The neighbor's videotaped testimony also showed that Tackett threatened to cut off the neighbor's foot if he told anyone about the molestation and that the threat was made at the same place. Accordingly, venue was established beyond a reasonable doubt with respect to Count 13, the cruelty to children charge involving the neighbor.

The neighbor's videotaped testimony, however, contains nothing with respect to either the substance or the place of occurrence of Count 14, charging aggravated child molestation in "making [the neighbor] place his mouth on the penis of [Tackett]." The neighbor testified that Tackett "stuck his penis in my mouth" and that "we was in Columbus ... when all that happened. And somewhere right up by Atlanta." Although he also testified that the sister was "around" at the time and that Tackett "called us back there in the bathroom," that testimony does not prove beyond a reasonable doubt that the offense occurred in Troup County.[16] Accordingly, we reverse Tackett's conviction of aggravated child molestation of the neighbor as charged in Count 14.

Judgment affirmed in part and reversed in part.

ANDREWS, P.J., and MIKELL, J., concur.

NOTES

[1] (Citation omitted.) Martinez v. State, 241 Ga. App. 863-864(1), 528 S.E.2d 294 (2000).

[2] (Footnotes omitted.) Taylor v. State, 248 Ga. App. 715, 717(5), 548 S.E.2d 414 (2001); see also Eller v. State, 253 Ga.App. 573, 574(1), 560 S.E.2d 60 (2002) ("Since [defendant's] trial counsel did not testify at the hearing on [defendant's] ineffective assistance claim, we assume trial counsel's actions were strategic.") (footnote omitted).

[3] Tackett argues other aspects of what he claims was insufficient preparation for trial; but he enumerates only the failure to interview State's witnesses prior to trial, and "a party cannot expand his enumerations of error through argument or citation in his brief." (Citation omitted.) Arnold v. State, 253 Ga.App. 307, 308(1), n. 1, 560 S.E.2d 33 (2002).

[4] 249 Ga.App. 242, 244-245(2)(a), 547 S.E.2d 326 (2001).

[5] Id.

[6] (Citation omitted.) Id. at 244, 547 S.E.2d 326.

[7] Martinez, supra.

[8] (Footnote omitted.) Mann v. State, 273 Ga. 366, 370(2), 541 S.E.2d 645 (2001).

[9] 233 Ga.App. 301, 305(3)(c), 504 S.E.2d 8 (1998).

[10] (Citations omitted.) Id.

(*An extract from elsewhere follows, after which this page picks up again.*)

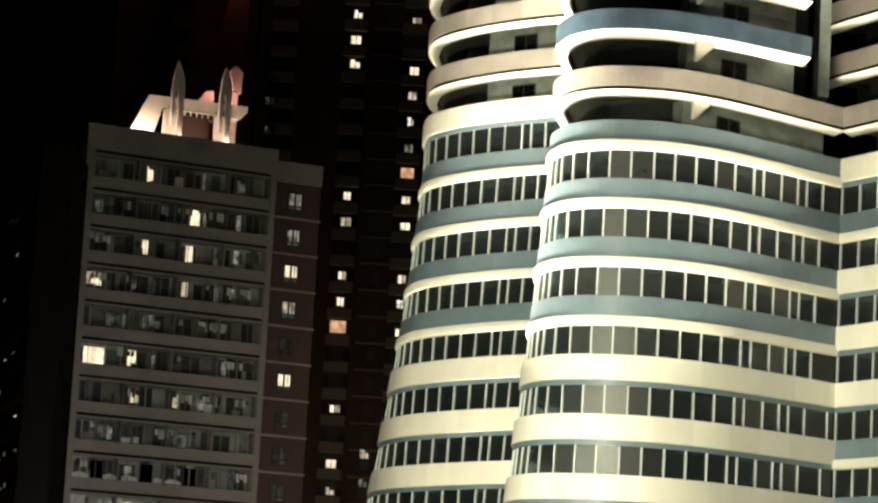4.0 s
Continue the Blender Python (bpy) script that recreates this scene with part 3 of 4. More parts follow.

We also noted that the conviction there "was totally unrelated in any fashion to the charges against [defendant of selling cocaine]"; that is true here as well, as the underlying intent in Tackett's burglary conviction was the intent to commit theft.

[11] The statements to the mother were admissible under the Child Hearsay Statute, OCGA § 24-3-16.

[12] See Johnson, supra.

[13] Johnson, supra at 305(3)(c), 504 S.E.2d 8; see n. 10, supra.

[14] Johnson, supra at 305(3)(c), 504 S.E.2d 8.

[15] See Robinson v. State, 275 Ga. 143, 144(2), 561 S.E.2d 823 (2002) (evidence that dead body discovered in yard on edge of named street and that named street is in forum county sufficient to establish venue in murder prosecution).

[16] See Cash v. State, 254 Ga.App. 718, 721(2), 563 S.E.2d 459 (2002) (State must prove venue beyond a reasonable doubt).